Aydın’ın Nazilli ilçesinde 66 yıl önce patlıcan oyarak kurutan ve günümüzde de kutuplar hariç neredeyse 7 kıtaya ürün ihraç eden Karaefe Ailesi, hem ekonomiye hem de kurutmacılıkla uğraşan binlerce kişiye destek oluyor.
‘Güneşten gelen doğal lezzet’ sloganı ile 66 yıldır sofraları lezzetlendirmeye devam eden Karaefe Ailesi'nin üçüncü kuşak fertlerinden Turgay Karaefe; “Patlıcan vadisi olarak bilinen Yıldıztepe Mahallemizin belli kısmında oluşan hava akımında kuruttuğumuz bu özel lezzetler dünyanın dört bir anındaki sofralara da lezzet katıyor” dedi.
7 kıtaya ihraç ediliyor
Nazilli'nin Yıldıztepe Mahallesi'nde doğal hava sirkülasyonu sayesinde doğal kurutmanın gerçekleştirebildiği sadece 400 metre genişlik ve 5-6 kilometrelik uzunluktaki alanda sebzeleri kurutarak binden fazla aileye iş imkanı sağlayan Karaefe ailesi, yılda yaklaşık 7 bin ton kurutulmuş patlıcan başta olmak üzere dolmalık biber, kızartmalık biber, domates, fasulye, bamya gibi çeşitlerle zenginleştirdiği kurutulmuş sebzeleri Avustralya’dan Amerika’ya, Arabistan’dan Rusya’ya ihraç ediyor.
“Amerika'nın Silikon Vadisi varsa Türkiye'nin de patlıcan vadisi var”
Ailenin 3. kuşaktan bireyleri Abdullah ve Turgay Karaefe kardeşler, Dedeleri Abdullah Gandak'ın 1958 yılında başlattığı, babaları Turgut Karaefe ile sürdürdüğü patlıcan kurutma işini geliştirerek ihracat kapısını da araladılar.
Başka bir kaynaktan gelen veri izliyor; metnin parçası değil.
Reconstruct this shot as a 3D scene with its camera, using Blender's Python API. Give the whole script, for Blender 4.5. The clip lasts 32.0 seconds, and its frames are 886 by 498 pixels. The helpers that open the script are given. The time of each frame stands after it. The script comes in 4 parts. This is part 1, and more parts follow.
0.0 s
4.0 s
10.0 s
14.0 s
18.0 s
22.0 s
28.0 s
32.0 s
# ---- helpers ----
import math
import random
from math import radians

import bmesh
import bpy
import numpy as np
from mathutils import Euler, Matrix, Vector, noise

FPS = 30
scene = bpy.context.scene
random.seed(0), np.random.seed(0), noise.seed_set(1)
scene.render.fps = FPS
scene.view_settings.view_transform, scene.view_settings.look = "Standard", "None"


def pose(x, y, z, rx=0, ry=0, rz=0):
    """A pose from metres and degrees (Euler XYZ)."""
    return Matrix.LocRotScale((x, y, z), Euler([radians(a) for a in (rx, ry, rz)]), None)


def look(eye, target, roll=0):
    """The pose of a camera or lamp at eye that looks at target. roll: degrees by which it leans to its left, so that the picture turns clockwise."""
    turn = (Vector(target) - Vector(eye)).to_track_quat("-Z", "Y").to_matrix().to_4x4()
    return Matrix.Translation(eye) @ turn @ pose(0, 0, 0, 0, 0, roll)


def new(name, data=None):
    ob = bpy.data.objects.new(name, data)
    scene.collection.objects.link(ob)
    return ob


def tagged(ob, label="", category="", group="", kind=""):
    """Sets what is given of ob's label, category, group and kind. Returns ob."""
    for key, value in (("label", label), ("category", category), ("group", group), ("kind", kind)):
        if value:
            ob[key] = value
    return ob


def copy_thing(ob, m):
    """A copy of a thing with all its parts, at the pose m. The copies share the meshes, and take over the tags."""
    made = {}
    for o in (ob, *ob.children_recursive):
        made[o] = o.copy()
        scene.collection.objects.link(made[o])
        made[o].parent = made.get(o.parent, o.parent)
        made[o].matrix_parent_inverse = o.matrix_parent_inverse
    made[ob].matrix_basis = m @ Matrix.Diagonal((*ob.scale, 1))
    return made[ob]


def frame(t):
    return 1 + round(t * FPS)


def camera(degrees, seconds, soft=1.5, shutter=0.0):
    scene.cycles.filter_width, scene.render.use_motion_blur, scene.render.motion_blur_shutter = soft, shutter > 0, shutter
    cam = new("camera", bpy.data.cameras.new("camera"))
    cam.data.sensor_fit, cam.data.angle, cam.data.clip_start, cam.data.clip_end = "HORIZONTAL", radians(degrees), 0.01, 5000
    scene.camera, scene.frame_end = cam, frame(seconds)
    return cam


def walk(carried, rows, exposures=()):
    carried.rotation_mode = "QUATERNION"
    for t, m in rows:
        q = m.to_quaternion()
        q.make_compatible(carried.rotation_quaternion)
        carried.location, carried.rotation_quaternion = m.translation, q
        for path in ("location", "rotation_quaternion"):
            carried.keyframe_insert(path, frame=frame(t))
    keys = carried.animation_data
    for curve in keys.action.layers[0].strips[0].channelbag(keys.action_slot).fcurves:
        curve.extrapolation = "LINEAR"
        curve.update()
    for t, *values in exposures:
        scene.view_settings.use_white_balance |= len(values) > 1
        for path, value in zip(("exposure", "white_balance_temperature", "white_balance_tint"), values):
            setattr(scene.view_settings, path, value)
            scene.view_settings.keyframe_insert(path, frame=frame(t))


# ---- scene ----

Ağabeyi Abdullah Karaefe ile dünyanın dört bir yanındaki sofraları güneşten gelen doğal lezzetlerle buluşturduklarını ifade eden Turgay Karaefe: “Deyim yerindeyse burası Patlıcan Vadisi. Amerika'nın Silikon Vadisi varsa Türkiye'nin de 'Patlıcan vadisi var' diyoruz. Burada 6-7 kilometrelik patlıcan kurutma alanımız var. Sadece 400 metre genişlik ve 6-7 kilometre uzunluktaki bu alanda doğal kurutma işlemi yapılabiliyor. Burada hafif esinti olması ve nemin olmamasından dolayı daha kaliteli bir kurutma oluyor. Tarladan gelen malımız evlerin önüne dökülür, yıkanır, oyulur, havanın durumuna göre de bir-iki günde güneşte kurutulur. Ağırlıklı olarak patlıcan oyup kurutuyoruz. Onun dışında dolmalık biber, kızartmalık biber, domates, fasulye, bamya gibi çeşitlerimiz de mevcut. Bu ürünlerin tercih edilmesinin nedeni tamamen her şeyin doğal olması. Hiçbir katkı maddesi yok. Geçen yıl 5 bin ton kuru patlıcan olmak üzere diğer ürünlerle birlikte 7 bin ton üretim yaptık. Bu sene ise sadece 7 bin ton kuru patlıcan üretimimiz var. Diğerleri ile yaklaşık 10 bin ton hedefledik” dedi.
“İşimizi severek yapıyoruz”
15 yıldır işletmede çalışan Sultan Öztürk: “Arkadaşlarla birlikte 15 yıldır burada çalışmaktayız. Burada her şeyi kurutuyoruz. Yazın yaptığımızı kışın satıyoruz. Hepimiz de bu işi severek yapıyoruz. Öncelikle eşime destek amacıyla başladığımız işimizde 15 yıldır çocuklarımızı okuttuğumuz gibi aile bütçesine de katkıda bulunuyoruz” dedi.